— STORED ROWS —
◇ ◇ ◇ ◇ ◇

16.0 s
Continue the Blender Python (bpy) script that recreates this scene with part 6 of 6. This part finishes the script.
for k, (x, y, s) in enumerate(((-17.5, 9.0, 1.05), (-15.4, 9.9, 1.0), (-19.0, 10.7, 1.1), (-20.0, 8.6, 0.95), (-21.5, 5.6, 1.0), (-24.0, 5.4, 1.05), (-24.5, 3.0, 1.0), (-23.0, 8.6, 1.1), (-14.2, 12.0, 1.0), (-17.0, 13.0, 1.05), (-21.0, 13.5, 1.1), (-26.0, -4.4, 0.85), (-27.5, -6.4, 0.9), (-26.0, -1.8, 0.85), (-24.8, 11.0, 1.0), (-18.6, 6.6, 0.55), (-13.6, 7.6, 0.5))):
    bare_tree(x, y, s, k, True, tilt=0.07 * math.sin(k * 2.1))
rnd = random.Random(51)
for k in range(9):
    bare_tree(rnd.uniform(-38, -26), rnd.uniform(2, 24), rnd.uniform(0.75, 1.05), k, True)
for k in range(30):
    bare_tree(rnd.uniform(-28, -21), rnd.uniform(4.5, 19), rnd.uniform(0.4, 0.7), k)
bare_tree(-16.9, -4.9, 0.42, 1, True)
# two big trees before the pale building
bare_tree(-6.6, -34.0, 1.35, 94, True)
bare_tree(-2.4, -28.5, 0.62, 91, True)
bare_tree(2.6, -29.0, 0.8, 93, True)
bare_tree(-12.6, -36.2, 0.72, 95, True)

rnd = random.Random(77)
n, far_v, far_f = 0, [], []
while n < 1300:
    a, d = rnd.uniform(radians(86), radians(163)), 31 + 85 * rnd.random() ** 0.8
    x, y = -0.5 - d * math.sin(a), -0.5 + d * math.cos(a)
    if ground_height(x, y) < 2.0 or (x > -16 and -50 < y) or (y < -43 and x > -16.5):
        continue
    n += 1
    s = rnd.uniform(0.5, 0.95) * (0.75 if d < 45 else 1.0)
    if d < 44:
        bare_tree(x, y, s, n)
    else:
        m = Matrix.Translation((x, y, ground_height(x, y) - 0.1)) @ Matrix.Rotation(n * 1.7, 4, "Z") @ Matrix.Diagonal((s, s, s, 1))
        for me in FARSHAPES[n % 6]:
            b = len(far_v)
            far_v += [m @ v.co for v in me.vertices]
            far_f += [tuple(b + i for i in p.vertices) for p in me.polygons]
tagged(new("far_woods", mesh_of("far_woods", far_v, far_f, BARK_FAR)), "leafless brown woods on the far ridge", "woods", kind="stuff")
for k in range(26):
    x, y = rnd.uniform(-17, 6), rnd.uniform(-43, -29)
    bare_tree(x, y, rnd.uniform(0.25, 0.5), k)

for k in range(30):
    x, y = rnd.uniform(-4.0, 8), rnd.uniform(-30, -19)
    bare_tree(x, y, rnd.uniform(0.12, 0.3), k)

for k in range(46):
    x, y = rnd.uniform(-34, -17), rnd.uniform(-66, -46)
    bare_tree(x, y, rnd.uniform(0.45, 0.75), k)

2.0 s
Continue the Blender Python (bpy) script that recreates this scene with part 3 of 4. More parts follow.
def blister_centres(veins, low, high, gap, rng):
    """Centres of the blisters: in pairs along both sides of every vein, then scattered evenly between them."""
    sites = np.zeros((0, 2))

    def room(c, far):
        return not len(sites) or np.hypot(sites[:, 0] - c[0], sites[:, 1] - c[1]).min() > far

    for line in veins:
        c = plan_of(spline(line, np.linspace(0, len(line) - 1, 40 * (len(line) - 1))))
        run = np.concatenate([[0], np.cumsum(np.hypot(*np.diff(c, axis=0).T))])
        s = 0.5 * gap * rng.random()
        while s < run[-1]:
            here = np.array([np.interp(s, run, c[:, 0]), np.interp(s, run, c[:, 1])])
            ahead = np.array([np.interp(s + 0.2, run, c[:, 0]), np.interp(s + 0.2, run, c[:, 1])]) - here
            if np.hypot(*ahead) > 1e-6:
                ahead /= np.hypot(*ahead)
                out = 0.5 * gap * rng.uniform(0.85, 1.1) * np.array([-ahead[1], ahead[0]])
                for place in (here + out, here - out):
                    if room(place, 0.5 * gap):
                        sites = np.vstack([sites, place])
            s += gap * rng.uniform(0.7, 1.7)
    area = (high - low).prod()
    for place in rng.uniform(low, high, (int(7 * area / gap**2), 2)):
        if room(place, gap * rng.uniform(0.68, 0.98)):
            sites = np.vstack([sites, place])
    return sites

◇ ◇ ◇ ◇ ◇

— CHALLENGE —
Among the lines of the material, find those that hold the word "scene" and copy them.

— RESPONSE TO THIS TASK —
Continue the Blender Python (bpy) script that recreates this scene with part 6 of 6. This part finishes the script.
Continue the Blender Python (bpy) script that recreates this scene with part 3 of 4. More parts follow.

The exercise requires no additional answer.